Une question est également souvent revenue devant notre commission : celle des modalités de prise en compte des signalements. Où placer le curseur entre le risque d'une dénonciation illégitime pouvant conduire à de la délation, et un indispensable principe de précaution ?

Parallèlement se pose aussi la question de la difficulté de nourrir des contentieux administratifs lorsque des mesures disciplinaires sont contestées. Vous savez combien ces contentieux peuvent être fragiles devant les juridictions. Comment faire pour que la charge de la preuve relève aussi du niveau de l'intérêt général et non plus du seul intérêt individuel ? Cela revient sans doute à visiter un peu différemment nos principes actuels. Mais il s'agit pour nous d'un vrai sujet.

Voilà l'état du constat que nous dressons, des failles que nous avons pointées, et des propositions que nous voulons formuler. C'est pour cela que nous voulions vous auditionner dans la « dernière ligne droite » de nos travaux.

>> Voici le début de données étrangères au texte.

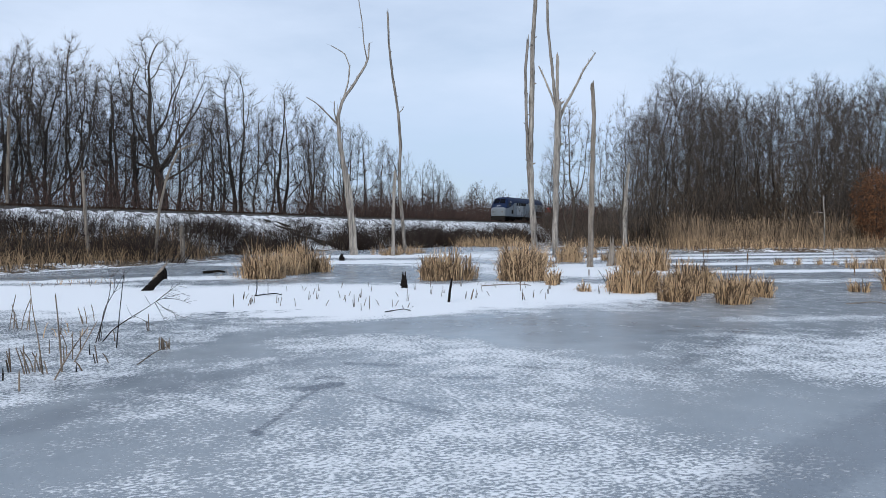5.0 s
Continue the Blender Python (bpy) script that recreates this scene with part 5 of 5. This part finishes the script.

Nous n'avons pas voulu organiser une messe médiatique qui aurait pu tourner, dans l'émotion, à un procès politique. Vous êtes venu, peu de temps après les faits, devant la commission des Lois. Des questions ont été posées. J'en ai posé, notamment sur la rapidité, après l'attaque, de votre prise de parole concernant la situation administrative de Mickaël Harpon.

Nous avons des questions de fond. Comment, ensemble – car je crois que nous poursuivons tous le même objectif – arriverons-nous à élever notre degré de protection ? Des mesures ont été prises. L'Inspection des services de renseignement (ISR) a formulé des propositions. Le Premier ministre a annoncé des mesures dans un communiqué publié le jour même où nous recevions le secrétaire général de l'ISR. Nous y avons vu d'ailleurs un lien positif.

Avant de vous laisser la parole, et conformément à l'article 6 de l'ordonnance n° 58-1100 du 17 novembre 1958 relative au fonctionnement des assemblées parlementaires qui régit l'organisation des commissions d'enquête, je vous invite à lever la main droite et à jurer de dire la vérité, toute la vérité et rien que la vérité.